Data needs to move around the computer, for example:

The way that data is moved from one place to another is via a 'bus'.

A 'bus' is a set of wires or copper tracks that are built into the motherboard. 

A bus usually contains between 1 to 64 wires (or more), the number of wires equals the number of  'bits' that can be transferred in one clock cycle (see clock speed page).

An 8 bit bus has 8 wires - it can transfer 8 bits in one go, with 1 bit on each wire.

A 16 bit bus can transfer 16 bits in one cycle - 1 bit per wire.

Current PCs have 32 bit buses and the newer generation are going to use 64 bit wide buses.

To improve computer performance there are two approaches - use a wider bus (more wires) so that it can transfer more information per cycle, and/or use a bus that is designed to run at a faster rate.

There are specialised buses inside the computer.

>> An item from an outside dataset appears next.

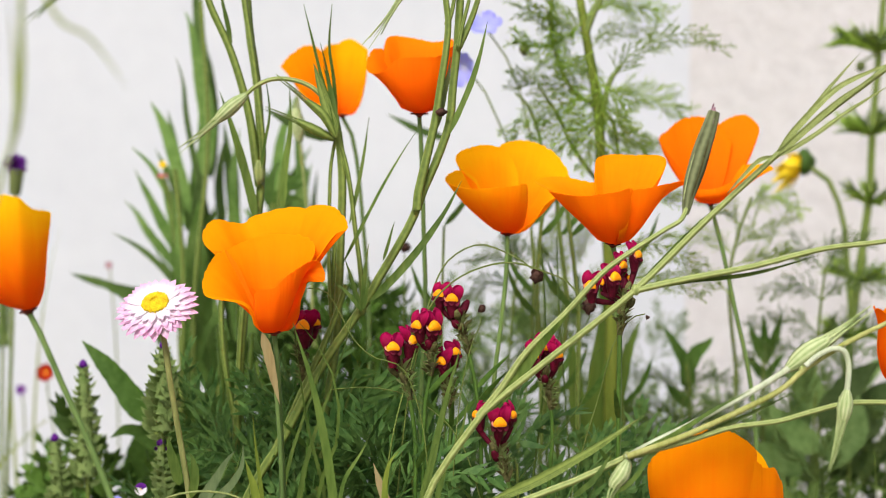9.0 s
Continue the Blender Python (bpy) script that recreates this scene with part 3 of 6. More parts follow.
def corncockle(at, label, stems, leaves=(), buds=(), group="corncockle plants"):
    ob = thing("corncockle", at, label, "plant", group)
    for pts, w0, w1, mat in stems:
        part("stem", Geo().sweep(pts, w0, w1, 8, 14 + 4 * len(pts), rib=0.10), mat, ob)
    for pts, w, fold, tw, *skin in leaves:
        part("leaf", Geo().sweep(pts, w, n=22, shape="leaf", fold=fold, twist=skyward(pts, tw)), skin[0] if skin else GRASSY, ob)
    for b in buds:
        ribbed_bud(ob, *b)
    return ob


def node(parent, p, r, material=PALE_STEM):
    part("stem_joint", Geo().blob(p, r, r, r * 1.2, bump=0.15), material, parent)


# arching plant whose stems slant up across the bed
s1 = rooted([(-0.006, 0.4877, 0.3569), (0.0079, 0.49, 0.3789), (0.0137, 0.4909, 0.3871), (0.0365, 0.4928, 0.4057), (0.0707, 0.4957, 0.4329), (0.0955, 0.4983, 0.4572), (0.1235, 0.501, 0.483), (0.1422, 0.5026, 0.4984), (0.1625, 0.5042, 0.5135), (0.1857, 0.5059, 0.5304)])
cc = corncockle(s1[0], "slanting pale green corncockle with narrow leaves and a dark olive bud", [
    (s1, 0.001761, 0.001036, PALE_STEM),
    ([(0.0128, 0.4908, 0.3865), (0.0209, 0.4919, 0.3964), (0.0303, 0.4933, 0.4098), (0.0448, 0.4948, 0.4242), (0.0593, 0.4964, 0.4397), (0.0707, 0.4973, 0.4479), (0.0821, 0.498, 0.4552), (0.0872, 0.4984, 0.4582), (0.0904, 0.5039, 0.4628)], 0.001347, 0.000829, PALE_STEM),
    ([(0.07, 0.4957, 0.4325), (0.0862, 0.496, 0.4362), (0.1131, 0.4966, 0.4413), (0.1401, 0.4973, 0.4479), (0.1625, 0.4976, 0.4506), (0.1877, 0.498, 0.4552)], 0.001347, 0.000829, PALE_STEM)],
    [([(0.1211, 0.4979, 0.4823), (0.1289, 0.4989, 0.4917), (0.1392, 0.5002, 0.5046), (0.1524, 0.5018, 0.5195)], 0.00085, 0.5, (0, 20), PALE_STEM),
     ([(0.1211, 0.4979, 0.4827), (0.131, 0.4991, 0.4943), (0.1434, 0.5004, 0.506), (0.1557, 0.501, 0.5122), (0.1681, 0.5015, 0.5169)], 0.0012, 0.9, (8, 30), PALE_STEM),
     ([(0.1215, 0.4978, 0.4818), (0.1331, 0.4989, 0.4923), (0.1454, 0.5, 0.5025), (0.1598, 0.501, 0.5118)], 0.0012, 0.9, (0, 20), PALE_STEM),
     ([(0.1223, 0.4978, 0.4814), (0.1351, 0.4986, 0.4892), (0.1475, 0.4995, 0.4978), (0.164, 0.5006, 0.5081)], 0.0009, 0.4, (0, 40), PALE_STEM),
     ([(0.1207, 0.4978, 0.4818), (0.1156, 0.4977, 0.4804), (0.1094, 0.4971, 0.4745), (0.1032, 0.4963, 0.4677)], 0.0008, 0.3, (0, 40), PALE_STEM),
     ([(0.0137, 0.4909, 0.3871), (0.022, 0.4917, 0.3944), (0.0344, 0.4934, 0.4108), (0.0459, 0.485, 0.4268)], 0.002072, 0.35, (-10, 30)),
     ([(0.0709, 0.4977, 0.4324), (0.0834, 0.4991, 0.4457), (0.0959, 0.5004, 0.4581), (0.1053, 0.5012, 0.4664)], 0.001243, 0.3, (0, 20)),
     ([(0.0707, 0.4976, 0.432), (0.0865, 0.498, 0.4353), (0.1136, 0.4983, 0.4384), (0.1386, 0.499, 0.4453)], 0.000829, 0.3, (5, 20))])
ob = part("bud", Geo().sweep([(0.0898, 0.5036, 0.4599), (0.0915, 0.5046, 0.4693), (0.0952, 0.5059, 0.4818), (0.0984, 0.5068, 0.4911), (0.1005, 0.5075, 0.4978)], 0.0033, sides=16, n=24, shape="pod", rib=-0.10), BUD_RIBS, cc, "closed dark olive bud with a mauve tip")
for i in range(5):
    a = 6.283 * i / 5
    o = Vector((math.cos(a), math.sin(a), 0)) * 0.001451
    top = Vector((0.1005, 0.5076, 0.4984)) + o * (0.9 if i % 2 else 0.2) + Vector((0, 0, 0.0012 * (i % 3)))
    q = [Vector(k) for k in [(0.0906, 0.5042, 0.4657), (0.0938, 0.5054, 0.477), (0.0984, 0.5069, 0.4915)]]
    part("rib", Geo().sweep([p + o * (0.000207 / 0.001451) * w for p, w in zip(q, (10, 16, 11.5))], 0.000373, n=12, shape="leaf", side=(-o.y, o.x, 0), thick=0.0004), SEPAL if i % 2 else CALYX_BROWN, ob)
    part("sepal_tip", Geo().sweep([Vector((0.0988, 0.5069, 0.492)) + o, Vector((0.0996, 0.5073, 0.4953)) + o * 0.9, top], 0.0014, n=6, shape="leaf", side=(-o.y, o.x, 0), thick=0.0006), PURPLE_TIP, ob)
part("bud_tip", Geo().blob((0.1001, 0.5074, 0.4958), 0.0017, 0.0017, 0.0032, bump=0.3), PURPLE_TIP, ob, "mauve tip of the bud")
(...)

For example the AGP bus allows very fast graphics cards to be used.

Another very recent innovation is the SATA bus which is actually a 'serial' bus. It only carries 1 bit at a time, but it does so extremely quickly. The new SATA bus is used to connect to suitable hard disks.

 

 

Puzzle: Why would a bus that can only send one bit at a time (e.g. SATA) be effectively faster than a bus that can send 16 bits at a time (IDE bus)?

Answer: Those 16 wires carrying data on the IDE bus are awfully close to one another - so close that they can in fact 'pollute' each other i.e a bit at logic 1 on one wire begins to be corrupted by a logic 0 bit on the wire next door (the technical term is 'cross-talk'). The faster the bus is running then the worse the problem becomes. Eventually the problem becomes so bad that you cannot send the data through the bus without errors creeping in - you have reached its speed limit.

So for very fast operation the solution is to use one wire that can only be a logic 1 or logic 0 at any instant. There is no chance of a neighbouring wire corrupting the data. This is what the new serial buses such as SATA and Firewire are about.